Two Things Everyone Should Know About U.S. Education

I'm glad that I started following the blog Schools Matter a few months ago. This is an excellent blog with a constant stream of intelligent writing on education, schools and teachers. Often, the blog's authors take stands against so-called school "reformers" and the ideas they are pushing so strongly in the U.S. right now, including union bashing, teacher bashing, increased standardized testing, increased teacher "evaluation" and "accountability," increased school choice, and increased promotion of charter schools.

This new, post-NCLB wave of education "reform" is typified by the ridiculous pseudo-documentary Waiting for Superman, which I reviewed and critiqued two months ago. Rather than go on a long diatribe about these issues, however, I'd just like to provide you with two succinct, all-important points that encapsulate the key problem in American education and the key reason why so-called "reform" is nothing more than a set-up for teachers and schools to fail.

1. It's the poverty, stupid.

As much as I'd like to become a teacher myself, (even in the face of anti-teacher sentiment and policies), I don't pretend for one second that I will ever become capable of willfully turning students' lives around, impermeably altering the course of their development by the sheer force of my instruction. Some studies say that "out-of-school factors represent at least two-thirds of the influence on measurable student outcomes." Some studies put out even higher proportions. Children's development is profoundly shaped by their environment, above all by their parents or other family and those who are close to them. Schools themselves are shaped by their environment, reflecting the decisions, values, and privilege - or lack thereof - of the community around them.

Often, "reformers" and their followers will cite American students' failure to measure up to the test scores of students in other developed countries, trying to shame us into thinking our education is woefully sub-par. In fact, if you just took the scores of middle class American kids, they would rank among the best. Undeniably, the United States has much higher poverty rates than all the other rich countries of the world - and American children are disproportionately more impoverished than adults. If you don't think that affects educational outcomes, you truly have to be stupid. (See here for an old post of mine that addresses poverty's effect on memory.)

2. Accountability without autonomy is tyranny.

I take this incredibly apt phrase from this excellent article. Truly, this is a concept that I think few people ever think about. (I never thought about it until I read the article): What are the two things "reformers" always talk about? First is evaluating students - giving them all standardized tests through every year of school so that their sum of knowledge might be accurately measured by multiple-choice questions. Second is evaluating teachers and schools - disseminating test scores far and wide so that teachers and schools will be judged and dealt with according to their students' answers.

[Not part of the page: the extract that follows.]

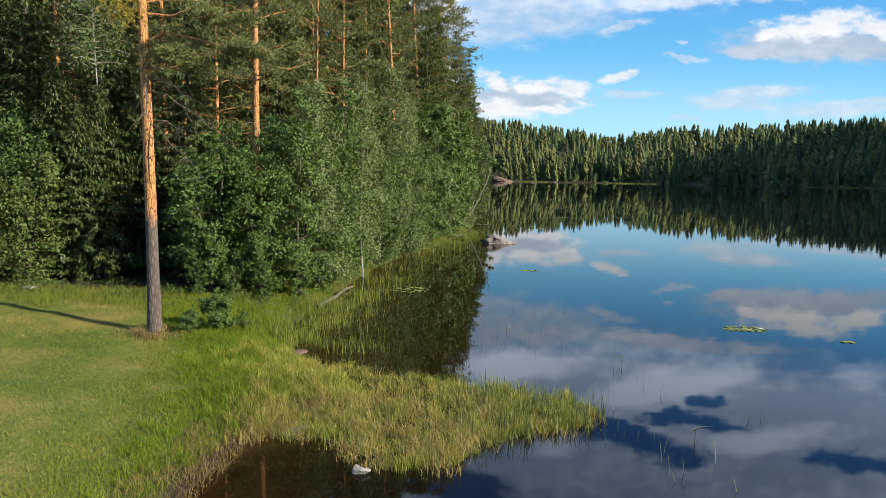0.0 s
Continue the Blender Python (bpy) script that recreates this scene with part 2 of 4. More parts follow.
def build_birch_bark(n):
    at = n.add("ShaderNodeTexCoord").outputs["Object"]
    wide = n.add("ShaderNodeMapping", {0: at, "Scale": (4.0, 4.0, 14.0)})
    band = n.noise(wide, 2.0, 4.0, 0.7)
    colour = n.ramp(band, [(0.36, (0.05, 0.045, 0.04)), (0.47, (0.36, 0.33, 0.29)), (0.75, (0.56, 0.53, 0.48))])
    return n.add("ShaderNodeBsdfPrincipled", {"Base Color": colour, "Roughness": 0.7, "Normal": bumped(n, band, 0.3)})


def build_dark_bark(n):
    at = n.add("ShaderNodeTexCoord").outputs["Object"]
    g = n.noise(at, 12.0, 5.0, 0.7)
    colour = n.ramp(g, [(0.3, (0.035, 0.028, 0.022)), (0.7, (0.15, 0.12, 0.095))])
    return n.add("ShaderNodeBsdfPrincipled", {"Base Color": colour, "Roughness": 0.9, "Normal": bumped(n, g, 0.6)})


def build_grey_wood(n):
    at = n.add("ShaderNodeTexCoord").outputs["Object"]
    g = n.noise(n.add("ShaderNodeMapping", {0: at, "Scale": (14.0, 1.5, 14.0)}), 1.5, 5.0, 0.65)
    spot = n.noise(at, 1.7, 4.0)
    colour = n.mix(n.smooth(spot, 0.5, 0.7), n.ramp(g, [(0.3, (0.07, 0.055, 0.042)), (0.7, (0.20, 0.160, 0.122))]), (0.09, 0.10, 0.04, 1))
    return n.add("ShaderNodeBsdfPrincipled", {"Base Color": colour, "Roughness": 0.85, "Normal": bumped(n, g, 0.5)})


def rock_material(name, stops, scale):
    def build(n):
        at = n.add("ShaderNodeTexCoord").outputs["Object"]
        g = n.noise(at, scale, 8.0, 0.65)
        f = n.noise(at, scale * 9, 4.0, 0.7)
        colour = n.ramp(n.math("MULTIPLY_ADD", f, 0.3, n.math("MULTIPLY", g, 0.8)), stops)
        return n.add("ShaderNodeBsdfPrincipled", {"Base Color": colour, "Roughness": 0.8, "Normal": bumped(n, n.math("ADD", g, n.math("MULTIPLY", f, 0.4)), 0.6, 0.05)})
    return material(name, build)


def build_ground(n):
    at = n.add("ShaderNodeTexCoord").outputs["Object"]
    zone = n.add("ShaderNodeAttribute", attribute_name="zone").outputs["Color"]
    part_of = n.add("ShaderNodeSeparateColor", {0: zone})
    soft, fine = n.noise(at, 0.45, 4.0), n.noise(at, 9.0, 5.0, 0.7)
    both = n.math("ADD", n.math("MULTIPLY", soft, 0.6), n.math("MULTIPLY", fine, 0.4))
    lawn = n.ramp(both, [(0.36, (0.055, 0.105, 0.013)), (0.5, (0.120, 0.150, 0.024)), (0.60, (0.27, 0.21, 0.070))])
    mud = n.ramp(both, [(0.35, (0.022, 0.013, 0.008)), (0.65, (0.070, 0.041, 0.024))])
    floor = n.ramp(both, [(0.35, (0.022, 0.020, 0.010)), (0.65, (0.075, 0.070, 0.030))])
    sward = n.ramp(both, [(0.3, (0.045, 0.066, 0.010)), (0.65, (0.130, 0.140, 0.030))])
    colour = n.mix(part_of.outputs[0], sward, lawn)
    colour = n.mix(part_of.outputs[1], colour, floor)
    colour = n.mix(part_of.outputs[2], colour, mud)
    return n.add("ShaderNodeBsdfPrincipled", {"Base Color": colour, "Roughness": 0.95, "Specular IOR Level": 0.2, "Normal": bumped(n, fine, 0.6, 0.05)})


def build_water(n):
    at = n.add("ShaderNodeTexCoord").outputs["Object"]
    long = n.add("ShaderNodeMapping", {0: at, "Scale": (0.35, 1.0, 1.0)})
    swell = n.noise(long, 0.9, 2.0, 0.5)
    calm = n.smooth(n.noise(at, 0.035, 3.0), 0.42, 0.62)
    ripple = n.noise(long, 4.0, 2.0, 0.5)
    h = n.math("ADD", swell, n.math("MULTIPLY", n.math("MULTIPLY", ripple, calm), 0.25))
    silt = n.noise(at, 1.4, 5.0, 0.65)
    shoal = n.add("ShaderNodeAttribute", attribute_name="shoal").outputs["Fac"]
    bottom = n.ramp(silt, [(0.3, (0.016, 0.0075, 0.002)), (0.7, (0.045, 0.023, 0.007))])
    colour = n.mix(shoal, (0.0018, 0.0015, 0.0010, 1), bottom)
    return n.add("ShaderNodeBsdfPrincipled", {"Base Color": colour, "Roughness": 0.025, "IOR": 1.375, "Specular IOR Level": 0.5, "Specular Tint": (0.60, 0.85, 1.0, 1), "Normal": bumped(n, h, 0.10, 0.012)})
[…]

Even if these tests accurately represented what education should be all about, what must be realized is that for decades, teachers have increasingly had to follow methods other than their own. They've been forced to adopt curricula they wouldn't design, to teach to tests that they don't approve of, and to more and more fill a position of technical instructor, rather than professional educator. (I believe this is especially true in less privileged areas - precisely where bad test scores will be judged the most.) If teachers are teaching materials they didn't choose and even using methods they didn't choose, how are they responsible for bad test scores? Are teachers only supposed to be conduits for standardized criteria, passed down by the system and filled into children's heads?

I support teachers being held accountable for what they do, not for things in which they have no input or control. Let's give teachers autonomy and professional respect - the freedom to follow what they know as the best educational methods, rather than ones that are stuffed down their throats by bureaucrats. Teachers also should not bear all the persecution for children's failures when there is so much else that fails American children so often, among them their parents and their governments. Otherwise, all teachers will continue to see is that they are increasingly ruled by tyranny.